## PROVIDED DATA
┌──
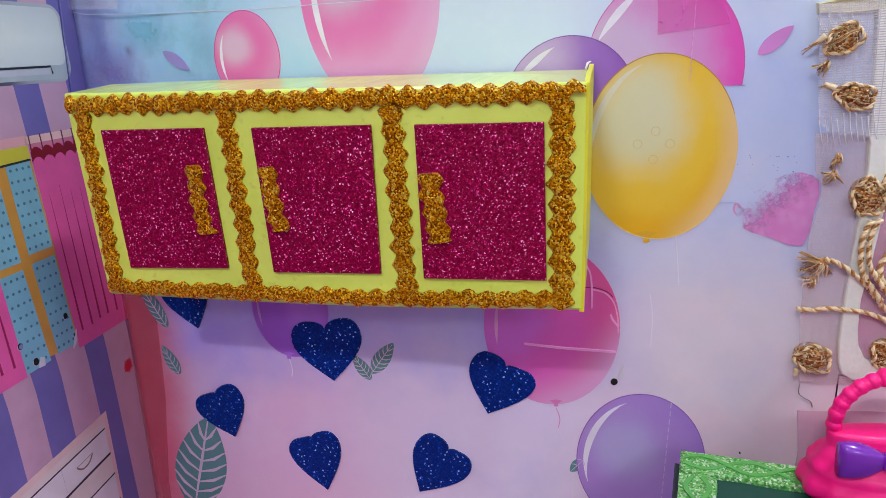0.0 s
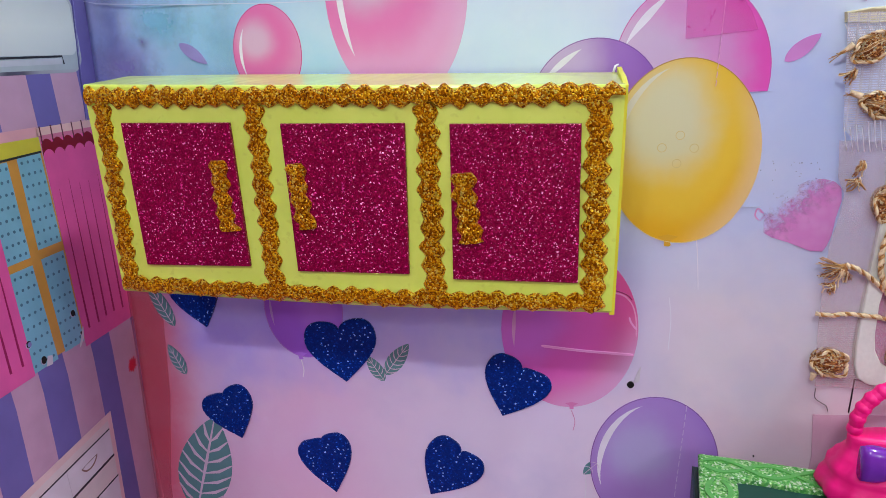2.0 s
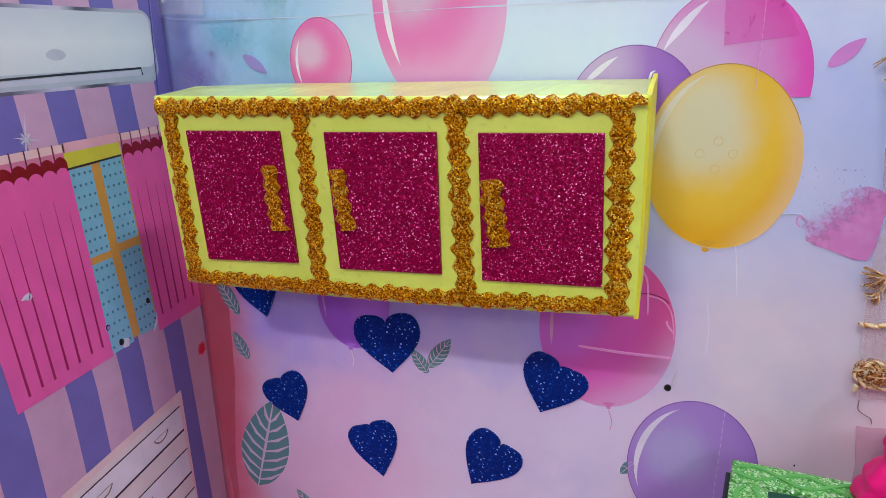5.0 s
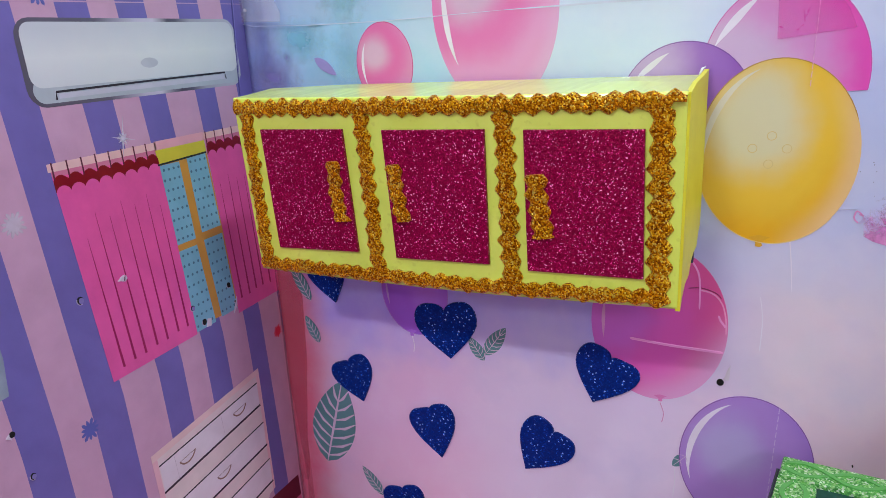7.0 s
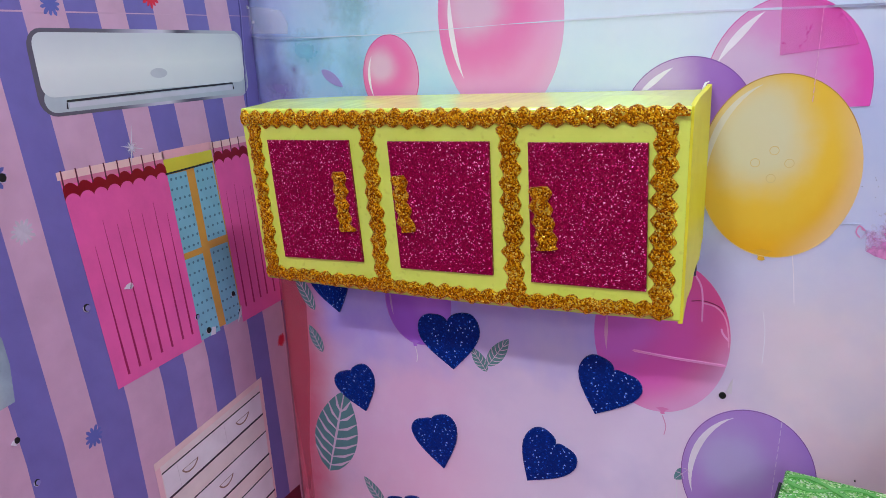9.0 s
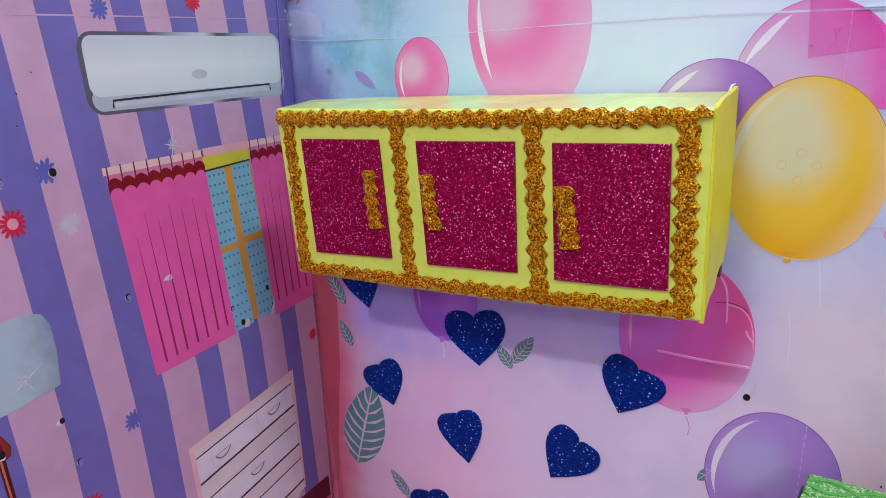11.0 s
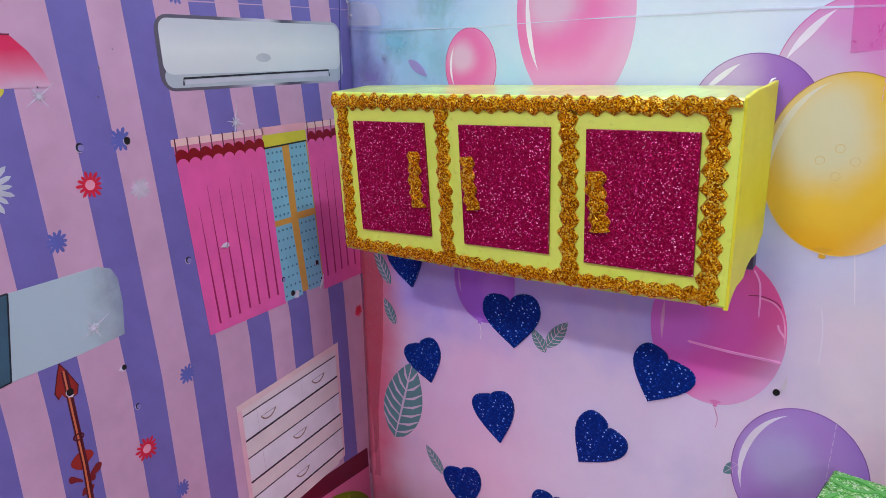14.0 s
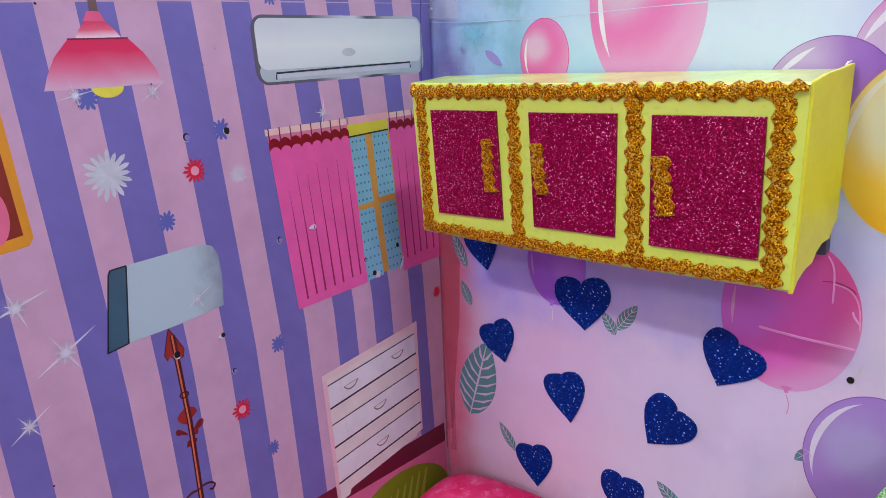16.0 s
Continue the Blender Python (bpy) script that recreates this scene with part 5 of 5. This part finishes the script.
└──
Except for the pictures, give all the material above again verbatim.

## EXERCISE SOLUTION
0.0 s
2.0 s
5.0 s
7.0 s
9.0 s
11.0 s
14.0 s
16.0 s
Continue the Blender Python (bpy) script that recreates this scene with part 5 of 5. This part finishes the script.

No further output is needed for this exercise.